Soderbergh’s camerawork (working under the pseudonym Peter Andrews) is the best I’ve seen from him. There are beautiful shots of the jungle, and moments of great visual power in each half of the film. There’s a certain level of fascination with the procedural aspects, although the bigger picture is sometimes hard to see. In Part One, we definitely get a sense of Guevara’s growth. But by the time he reaches Bolivia, he’s fully formed. He applies everything he learned in Cuba, and nothing works the way it should. So while Part One is lugubriously paced, it’s also fairly upbeat emotionally, and dynamic. Part Two is tragic, and it does have some powerful moments, but it’s also repetitive, dour, and occasionally confusing, as I tried to remember who’s who, figure out who’s where, and why. I don’t think we’re meant to spend much of the last hour of the film hoping that Guevara will be captured soon, and yet that’s how it feels.
But while J. Hoberman in the Village Voice—who found Part Two superior, and Part One more like a traditional Hollywood biopic—points out that you can’t have Part Two without Part One, I am forced to acknowledge that, despite the decline in my enjoyment level, it wouldn’t really make sense to see Part One without Part Two.
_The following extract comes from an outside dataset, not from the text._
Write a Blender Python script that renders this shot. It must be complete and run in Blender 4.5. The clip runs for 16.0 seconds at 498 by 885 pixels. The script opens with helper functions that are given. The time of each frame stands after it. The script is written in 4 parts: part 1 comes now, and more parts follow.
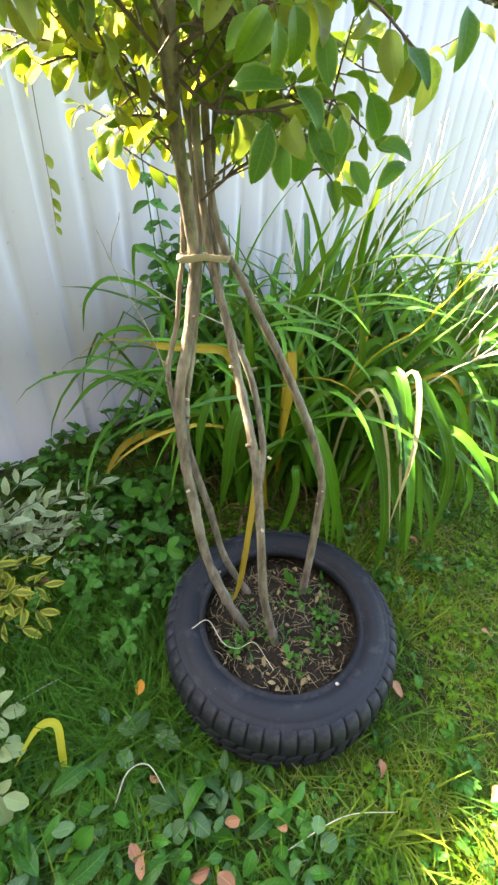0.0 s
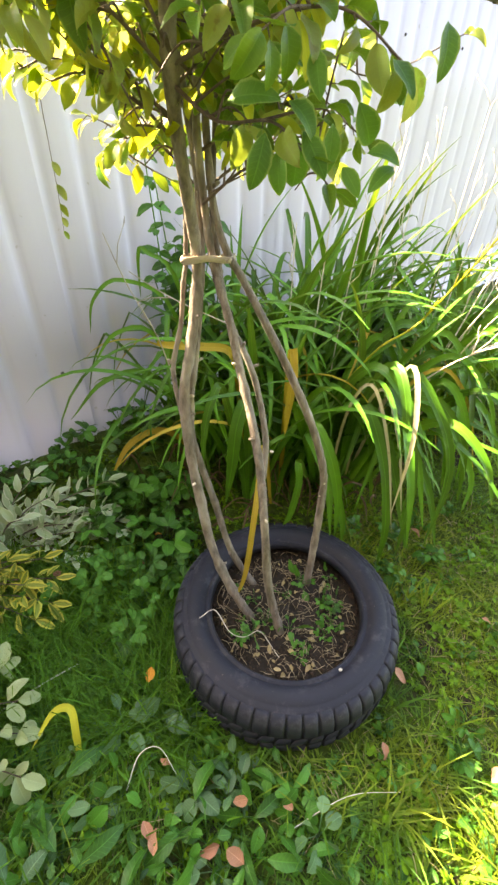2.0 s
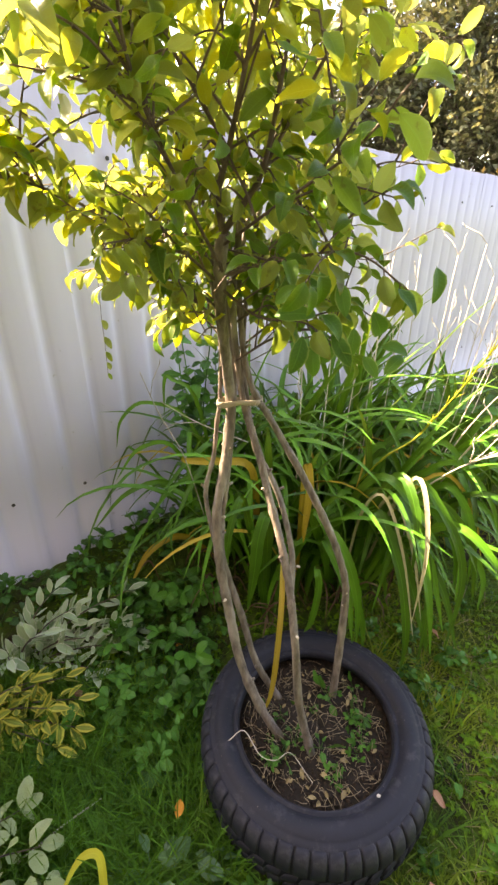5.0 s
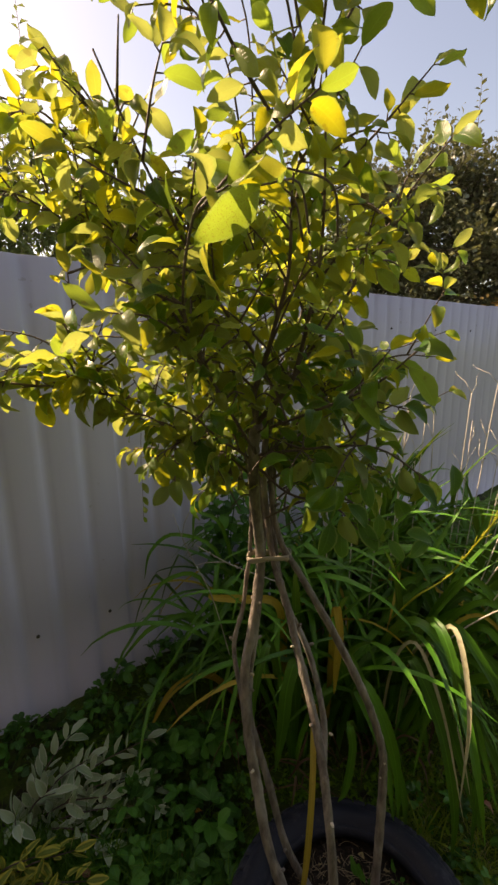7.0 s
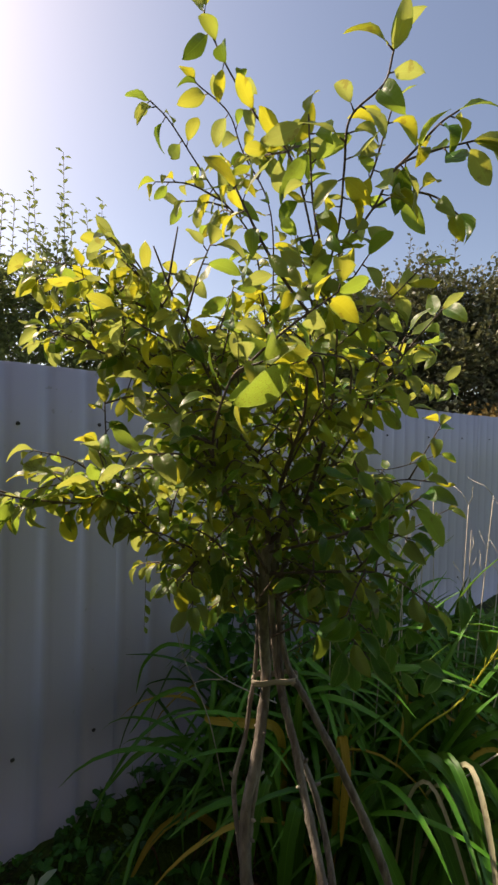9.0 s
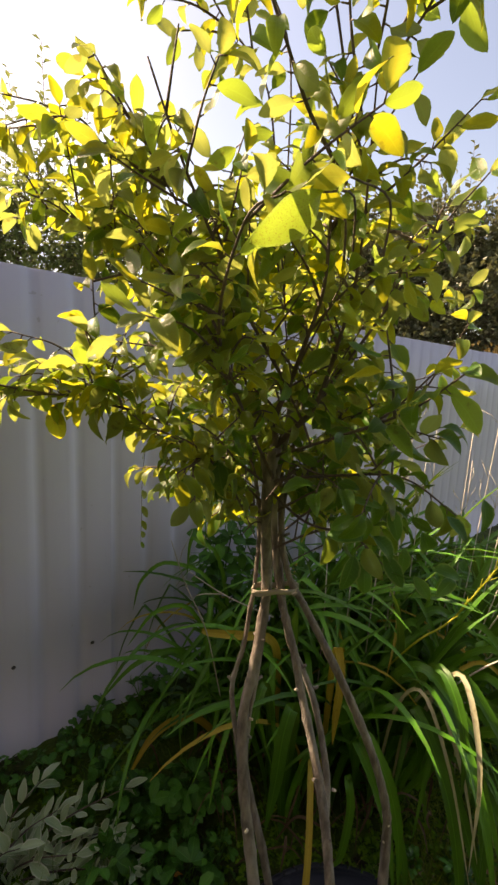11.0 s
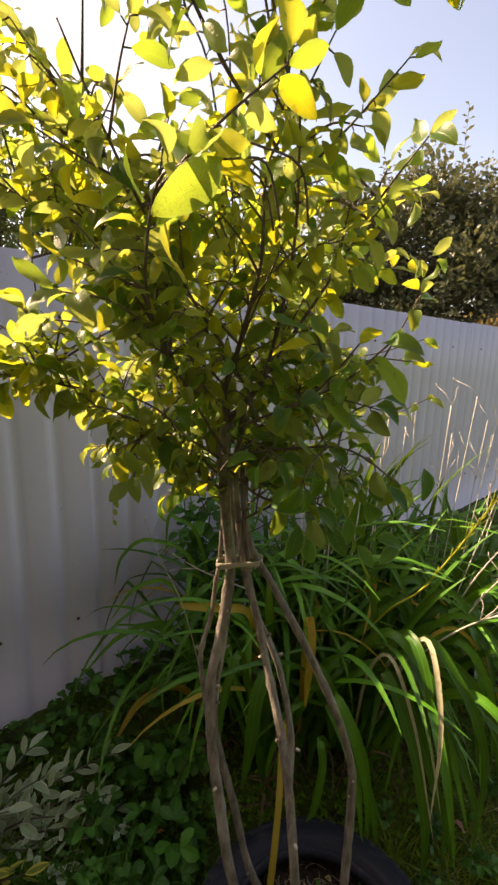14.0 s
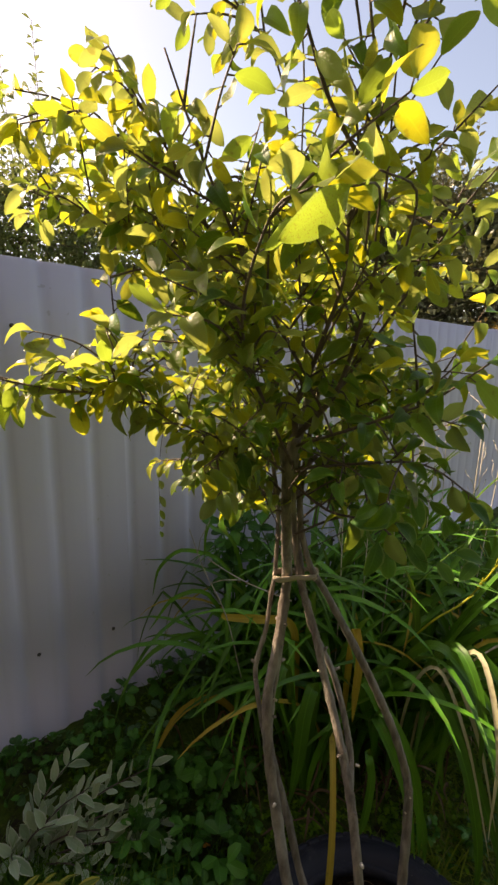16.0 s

At least, I think that would be a betrayal of the filmmaker’s aims. And while it might be appealing to split the films into two separate viewings, they’re clearly meant to be seen together, in contrast to one another.
Che is not a history lesson. (I learned more about the history by reading the relevant Wikipedia entries than I did from the film.) It’s not a polemic. Like its subject, Che is meticulous, stoic, focused, uncompromising, intelligent, and even courageous. It’s an ambitious and admirable work, and I’m glad it was made. I just wish it felt more essential. It contains much of Guevara’s force of will, but little of his passion.